## GOAL
Repeat the listing that follows, character for character, minus the pictures.

## DATA

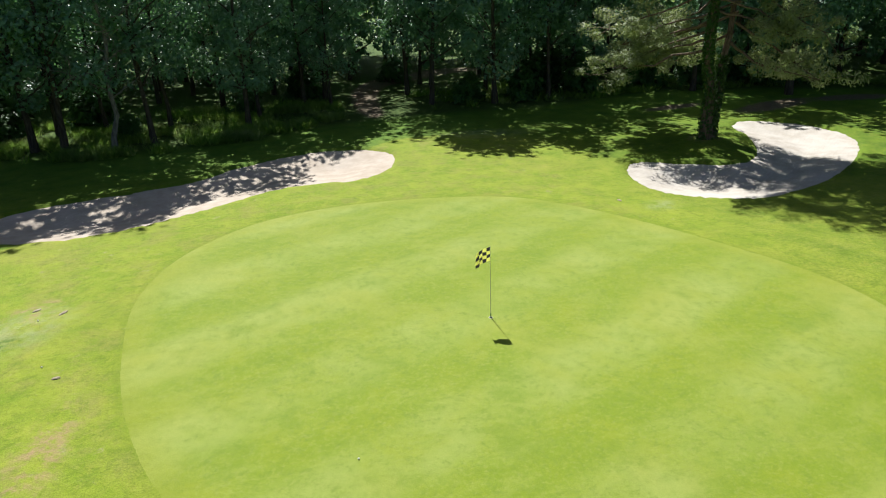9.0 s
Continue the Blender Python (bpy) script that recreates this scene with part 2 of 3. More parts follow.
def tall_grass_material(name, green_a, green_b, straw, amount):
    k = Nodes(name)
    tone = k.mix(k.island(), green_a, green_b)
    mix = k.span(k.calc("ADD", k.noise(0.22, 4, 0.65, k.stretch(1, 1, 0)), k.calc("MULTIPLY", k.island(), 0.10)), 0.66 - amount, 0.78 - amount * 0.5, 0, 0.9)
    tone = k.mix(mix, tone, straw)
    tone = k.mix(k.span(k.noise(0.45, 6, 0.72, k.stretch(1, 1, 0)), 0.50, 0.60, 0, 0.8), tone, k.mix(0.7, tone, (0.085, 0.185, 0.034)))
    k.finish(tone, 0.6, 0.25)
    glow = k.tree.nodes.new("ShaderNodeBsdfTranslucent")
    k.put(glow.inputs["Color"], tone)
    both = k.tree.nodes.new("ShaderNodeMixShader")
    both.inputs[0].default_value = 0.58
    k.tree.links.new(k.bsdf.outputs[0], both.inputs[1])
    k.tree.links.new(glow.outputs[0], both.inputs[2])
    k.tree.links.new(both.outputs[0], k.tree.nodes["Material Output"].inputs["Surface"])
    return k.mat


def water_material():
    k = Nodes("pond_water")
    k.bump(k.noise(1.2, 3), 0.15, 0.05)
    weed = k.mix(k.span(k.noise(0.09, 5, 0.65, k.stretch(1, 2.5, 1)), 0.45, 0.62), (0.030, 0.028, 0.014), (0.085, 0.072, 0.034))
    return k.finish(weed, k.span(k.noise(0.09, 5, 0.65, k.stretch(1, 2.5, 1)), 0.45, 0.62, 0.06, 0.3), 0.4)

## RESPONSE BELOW
9.0 s
Continue the Blender Python (bpy) script that recreates this scene with part 2 of 3. More parts follow.
def tall_grass_material(name, green_a, green_b, straw, amount):
    k = Nodes(name)
    tone = k.mix(k.island(), green_a, green_b)
    mix = k.span(k.calc("ADD", k.noise(0.22, 4, 0.65, k.stretch(1, 1, 0)), k.calc("MULTIPLY", k.island(), 0.10)), 0.66 - amount, 0.78 - amount * 0.5, 0, 0.9)
    tone = k.mix(mix, tone, straw)
    tone = k.mix(k.span(k.noise(0.45, 6, 0.72, k.stretch(1, 1, 0)), 0.50, 0.60, 0, 0.8), tone, k.mix(0.7, tone, (0.085, 0.185, 0.034)))
    k.finish(tone, 0.6, 0.25)
    glow = k.tree.nodes.new("ShaderNodeBsdfTranslucent")
    k.put(glow.inputs["Color"], tone)
    both = k.tree.nodes.new("ShaderNodeMixShader")
    both.inputs[0].default_value = 0.58
    k.tree.links.new(k.bsdf.outputs[0], both.inputs[1])
    k.tree.links.new(glow.outputs[0], both.inputs[2])
    k.tree.links.new(both.outputs[0], k.tree.nodes["Material Output"].inputs["Surface"])
    return k.mat


def water_material():
    k = Nodes("pond_water")
    k.bump(k.noise(1.2, 3), 0.15, 0.05)
    weed = k.mix(k.span(k.noise(0.09, 5, 0.65, k.stretch(1, 2.5, 1)), 0.45, 0.62), (0.030, 0.028, 0.014), (0.085, 0.072, 0.034))
    return k.finish(weed, k.span(k.noise(0.09, 5, 0.65, k.stretch(1, 2.5, 1)), 0.45, 0.62, 0.06, 0.3), 0.4)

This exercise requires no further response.